__DATA EXCERPT__:

○ ○ ○

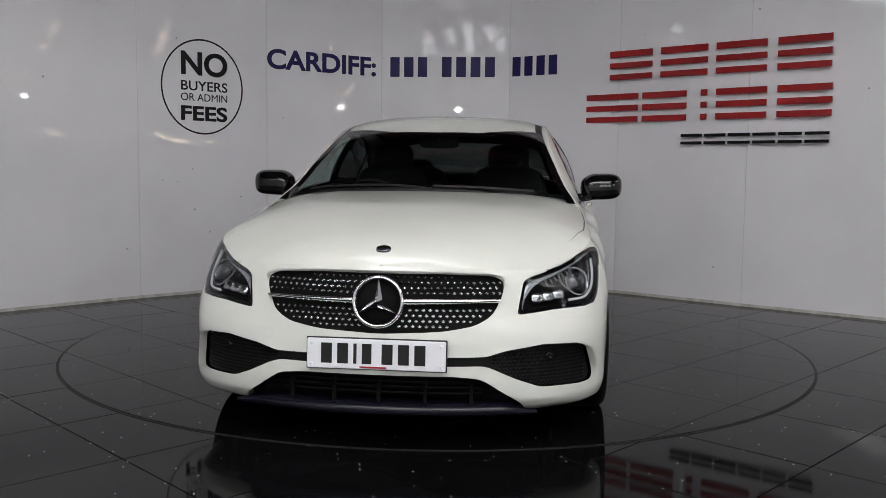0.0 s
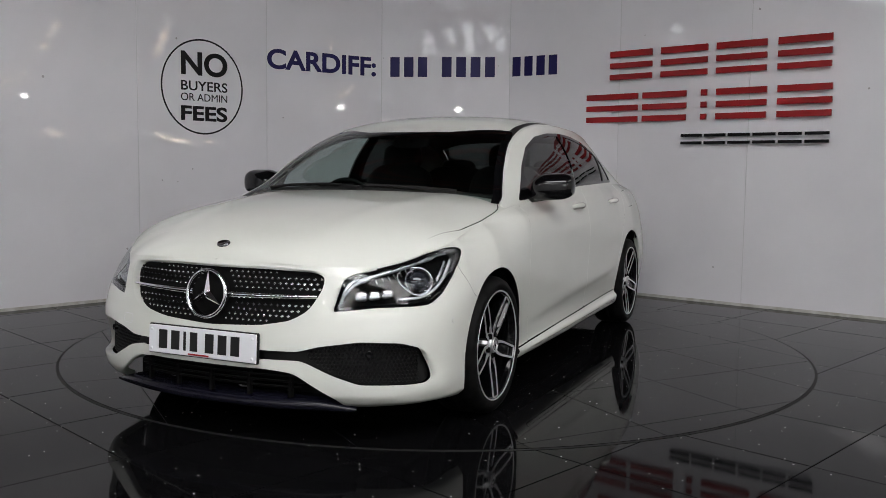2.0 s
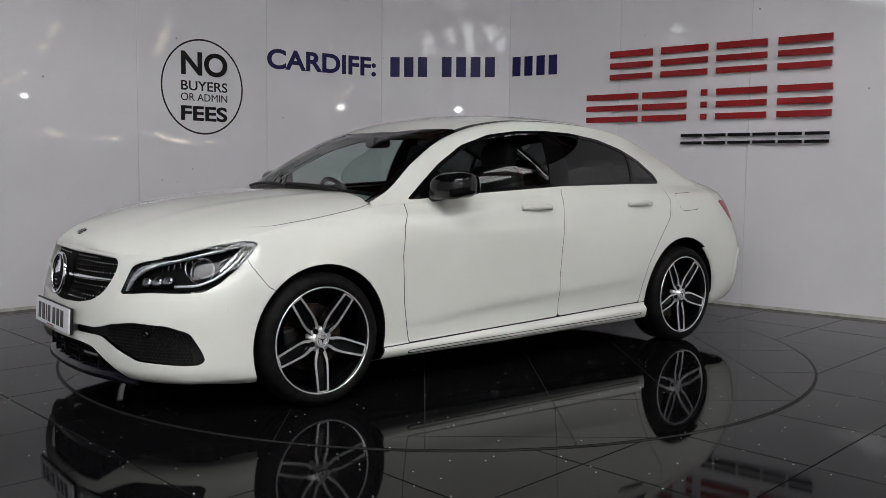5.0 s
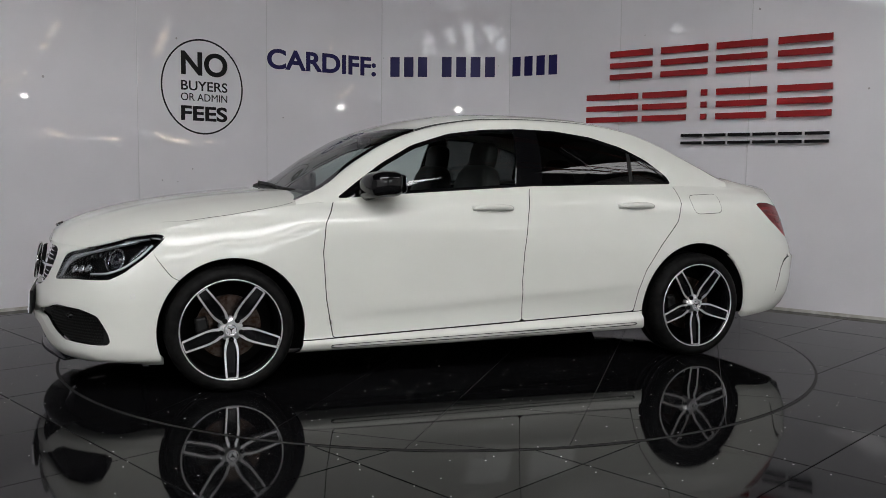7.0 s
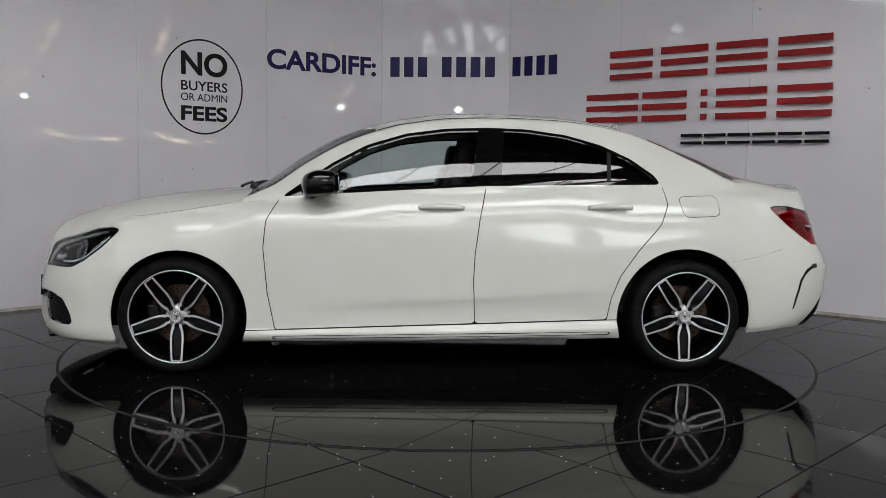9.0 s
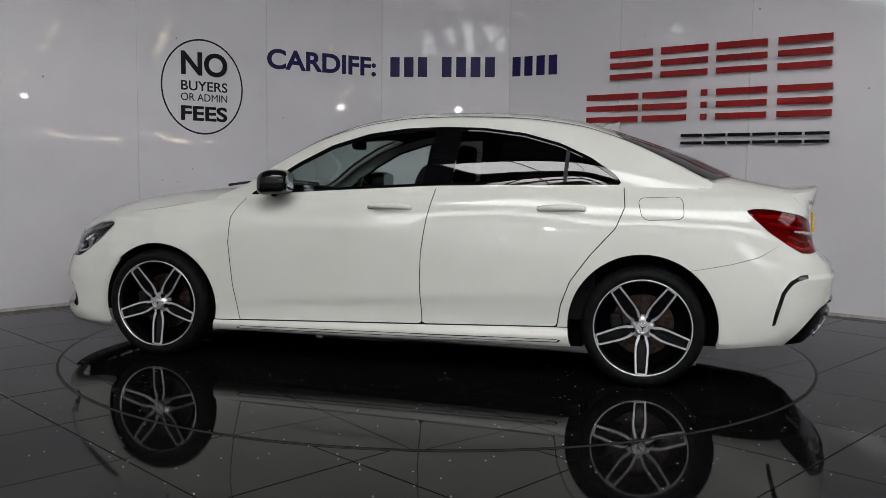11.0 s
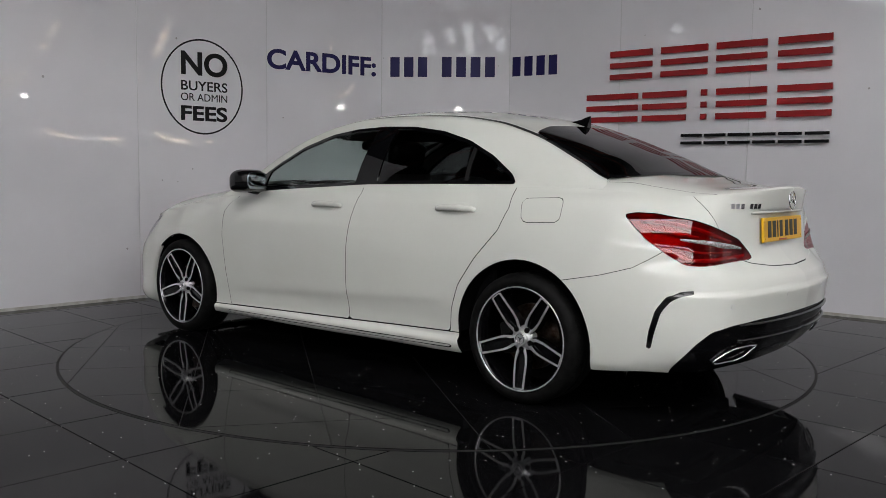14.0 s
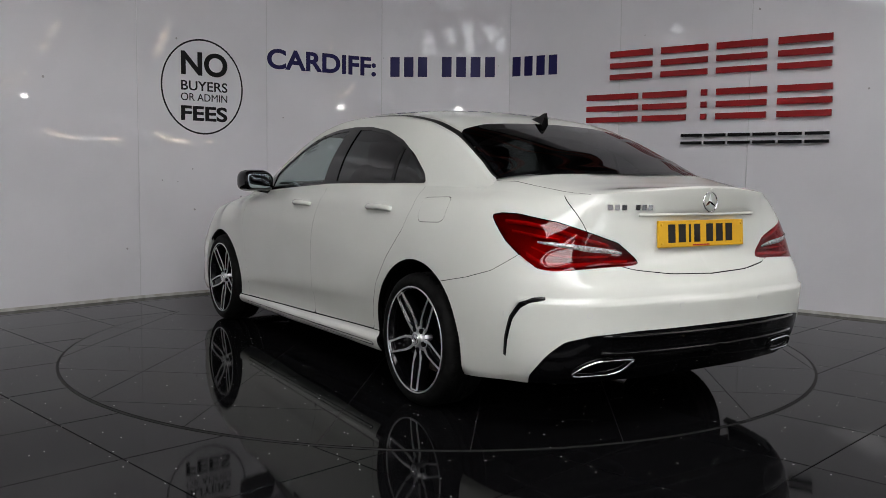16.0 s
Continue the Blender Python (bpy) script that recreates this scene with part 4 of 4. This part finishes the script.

○ ○ ○

__EXERCISE DETAILS__: Without the pictures, write out the whole listing above exactly as it appears.

__SOLVED EXERCISE__:
0.0 s
2.0 s
5.0 s
7.0 s
9.0 s
11.0 s
14.0 s
16.0 s
Continue the Blender Python (bpy) script that recreates this scene with part 4 of 4. This part finishes the script.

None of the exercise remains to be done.